Nothing after the line with "(0.40, 0.32, 0.215))" belongs in the copy; extract the lines below from the top through that line, pictures left out.
:::
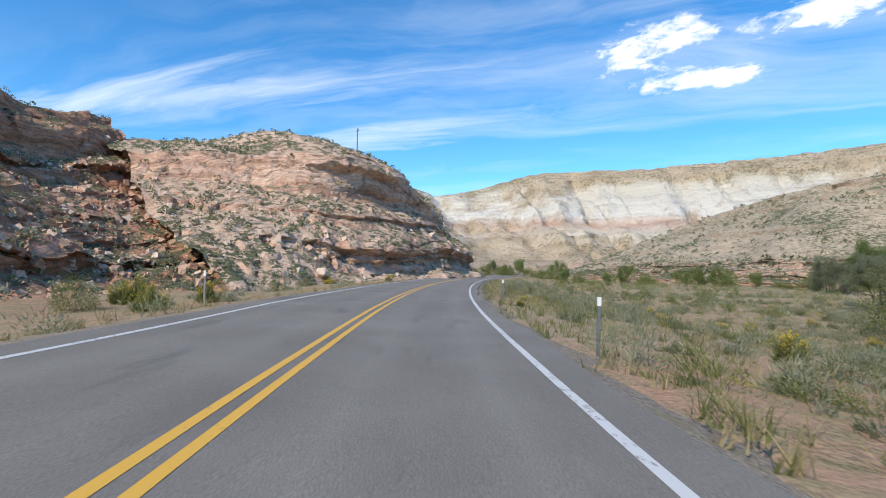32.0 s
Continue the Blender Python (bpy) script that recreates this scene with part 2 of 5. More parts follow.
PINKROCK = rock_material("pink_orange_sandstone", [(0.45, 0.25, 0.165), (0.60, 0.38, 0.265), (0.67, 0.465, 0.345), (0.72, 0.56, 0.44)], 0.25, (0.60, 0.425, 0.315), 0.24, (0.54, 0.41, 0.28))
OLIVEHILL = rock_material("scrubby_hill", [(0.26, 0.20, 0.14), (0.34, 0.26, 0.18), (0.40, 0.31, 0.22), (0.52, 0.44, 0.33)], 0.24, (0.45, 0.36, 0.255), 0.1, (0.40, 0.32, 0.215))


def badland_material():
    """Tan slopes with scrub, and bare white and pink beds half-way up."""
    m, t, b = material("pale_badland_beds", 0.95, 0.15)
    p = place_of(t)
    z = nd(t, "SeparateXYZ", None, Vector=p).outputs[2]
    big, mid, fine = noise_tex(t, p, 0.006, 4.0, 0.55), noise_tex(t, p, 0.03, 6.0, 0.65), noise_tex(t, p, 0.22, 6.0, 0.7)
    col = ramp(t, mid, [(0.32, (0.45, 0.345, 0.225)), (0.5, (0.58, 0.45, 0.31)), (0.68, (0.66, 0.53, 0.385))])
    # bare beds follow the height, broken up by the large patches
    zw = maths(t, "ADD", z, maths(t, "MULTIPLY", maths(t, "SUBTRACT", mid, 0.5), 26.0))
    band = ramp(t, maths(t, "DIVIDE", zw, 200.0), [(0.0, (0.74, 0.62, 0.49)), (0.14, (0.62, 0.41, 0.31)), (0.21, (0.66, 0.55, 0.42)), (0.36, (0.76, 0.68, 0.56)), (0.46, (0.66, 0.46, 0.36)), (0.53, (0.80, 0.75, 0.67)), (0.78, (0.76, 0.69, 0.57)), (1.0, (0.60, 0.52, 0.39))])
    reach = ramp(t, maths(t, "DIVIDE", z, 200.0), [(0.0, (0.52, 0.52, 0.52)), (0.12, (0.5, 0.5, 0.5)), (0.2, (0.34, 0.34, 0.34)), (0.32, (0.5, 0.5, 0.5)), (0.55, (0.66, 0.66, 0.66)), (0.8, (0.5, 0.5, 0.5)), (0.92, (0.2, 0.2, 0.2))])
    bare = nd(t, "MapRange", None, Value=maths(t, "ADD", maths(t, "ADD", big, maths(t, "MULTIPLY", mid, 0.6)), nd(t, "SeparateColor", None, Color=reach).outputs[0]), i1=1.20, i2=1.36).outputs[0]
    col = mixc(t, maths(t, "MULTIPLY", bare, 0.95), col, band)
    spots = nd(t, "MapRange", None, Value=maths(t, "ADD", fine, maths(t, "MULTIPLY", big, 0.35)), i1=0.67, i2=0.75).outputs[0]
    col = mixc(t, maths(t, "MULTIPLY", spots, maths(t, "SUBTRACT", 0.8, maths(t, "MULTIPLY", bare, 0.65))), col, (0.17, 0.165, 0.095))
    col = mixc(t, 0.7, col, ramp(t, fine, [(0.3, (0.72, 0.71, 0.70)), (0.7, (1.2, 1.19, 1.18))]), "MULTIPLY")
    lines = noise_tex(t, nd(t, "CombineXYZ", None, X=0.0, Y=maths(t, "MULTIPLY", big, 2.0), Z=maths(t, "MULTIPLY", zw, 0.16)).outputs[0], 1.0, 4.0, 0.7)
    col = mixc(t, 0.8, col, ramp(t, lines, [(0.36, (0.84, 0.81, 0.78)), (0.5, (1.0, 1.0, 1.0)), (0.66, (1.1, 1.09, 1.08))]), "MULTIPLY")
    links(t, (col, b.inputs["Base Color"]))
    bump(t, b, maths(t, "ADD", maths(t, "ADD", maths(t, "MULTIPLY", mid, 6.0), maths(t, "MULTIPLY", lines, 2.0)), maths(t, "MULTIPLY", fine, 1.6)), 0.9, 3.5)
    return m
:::
◆ Response to the task ◆
32.0 s
Continue the Blender Python (bpy) script that recreates this scene with part 2 of 5. More parts follow.
PINKROCK = rock_material("pink_orange_sandstone", [(0.45, 0.25, 0.165), (0.60, 0.38, 0.265), (0.67, 0.465, 0.345), (0.72, 0.56, 0.44)], 0.25, (0.60, 0.425, 0.315), 0.24, (0.54, 0.41, 0.28))
OLIVEHILL = rock_material("scrubby_hill", [(0.26, 0.20, 0.14), (0.34, 0.26, 0.18), (0.40, 0.31, 0.22), (0.52, 0.44, 0.33)], 0.24, (0.45, 0.36, 0.255), 0.1, (0.40, 0.32, 0.215))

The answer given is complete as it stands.